The answer for people like me and other kindred spirits lies in the fact that we like to live life. I can think of many others whose company I have kept who think on the same lines. Chitral Jayatilake, Deepal Warakagoda and Amila Salgado are just a few of the people who come to mind. People who have invested hard earned money to fund a passion which is also a profession. I am fortunate in that I earned for a while in the UK. I also inherited some land which gave me a cushion for the children’s education. I could in relative terms spend more than people who earnings have been entirely Sri Lanka based. There are many wildlife photographers and sound recordists in Sri Lanka who have invested incredible amounts of money in equipment. A few of them are in wildlife tourism professionally.

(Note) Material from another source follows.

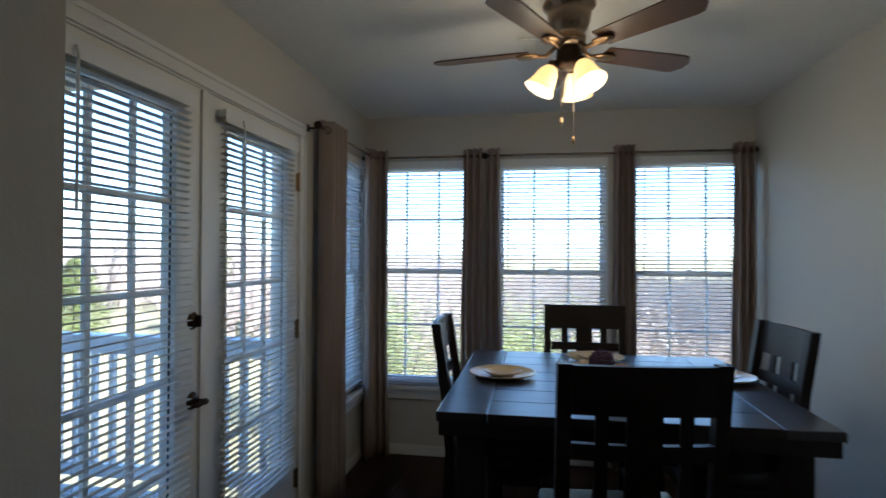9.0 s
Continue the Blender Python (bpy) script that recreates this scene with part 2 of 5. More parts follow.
CHROME = surface("polished_chrome", (0.75, 0.76, 0.78), 0.15, 1.0, vary=0.03, bump=0.0)
PLATE = surface("cream_stoneware", (0.66, 0.55, 0.36), 0.16, grain=40, vary=0.06, bump=0.03, coat=0.4)
SHELL = surface("pale_seashell", (0.60, 0.46, 0.32), 0.45, grain=40, vary=0.25, bump=0.4)
SHELL_PINK = surface("brown_seashell", (0.42, 0.23, 0.14), 0.45, grain=40, vary=0.3, bump=0.4)
PURPLE = surface("purple_urchin", (0.055, 0.022, 0.055), 0.8, grain=60, vary=0.4, bump=0.5)
SALT = surface("grey_sand", (0.35, 0.30, 0.24), 0.9, grain=200, vary=0.2, bump=0.3)
GLASS = clear_glass()
BLADE = surface("walnut_blade", (0.075, 0.036, 0.02), 0.42, grain=24, vary=0.35, bump=0.08, stretch=(0.6, 6, 6))
PALM_BLADE = surface("carved_palm_blade", (0.20, 0.12, 0.05), 0.5, grain=30, vary=0.3, bump=0.4, stretch=(0.6, 6, 6))
BULB = glowing("lit_frosted_shade", (1.0, 0.52, 0.13), 0.30)
ALABASTER = glowing("lit_alabaster_bowl", (1.0, 0.70, 0.36), 0.075)
WHITE_PLASTIC = surface("white_plastic", (0.75, 0.75, 0.73), 0.4, vary=0.03, bump=0.0)
CREAM_PAINT = surface("chalky_white_paint", (0.60, 0.585, 0.54), 0.55, grain=50, vary=0.08, bump=0.12)
# shade inside the white console, put into the colour
SHADED_INSIDE = surface("shaded_recess", (0.13, 0.11, 0.095), 0.8, vary=0.2, bump=0.05)
DECK = surface("weathered_deck_board", (0.30, 0.29, 0.28), 0.75, grain=24, vary=0.22, bump=0.4, stretch=(5, 0.4, 1), per_object=0.15)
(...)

But for them and me, this type of investment is a quality of life decision. Of course putting aside money for the family takes priority, but living life and excelling in what we do is important. We don’t wish to die with a pile of cash or land in hand, but not having spent days in the field. As the English say, you need to make the time to smell the daisies. Some people know the price of everything and the value of nothing. There is a small but increasing circle of wildlife fanatics who know the value of living life. They drink it and revel in it. They are not very wealthy. But they will invest in the best possible of optics, so that they see every detail and capture the best possible images. Their books and images fill the web and the insides of books. Others, who are arguably more rational and prudent, who are a hundred times wealthier, save their rupees, for more worthwhile investments. Meanwhile this small circle are out with their optics, sound recording and photographic equipment, which they can barely afford. For them, living life, and living it to the max, is what they do best.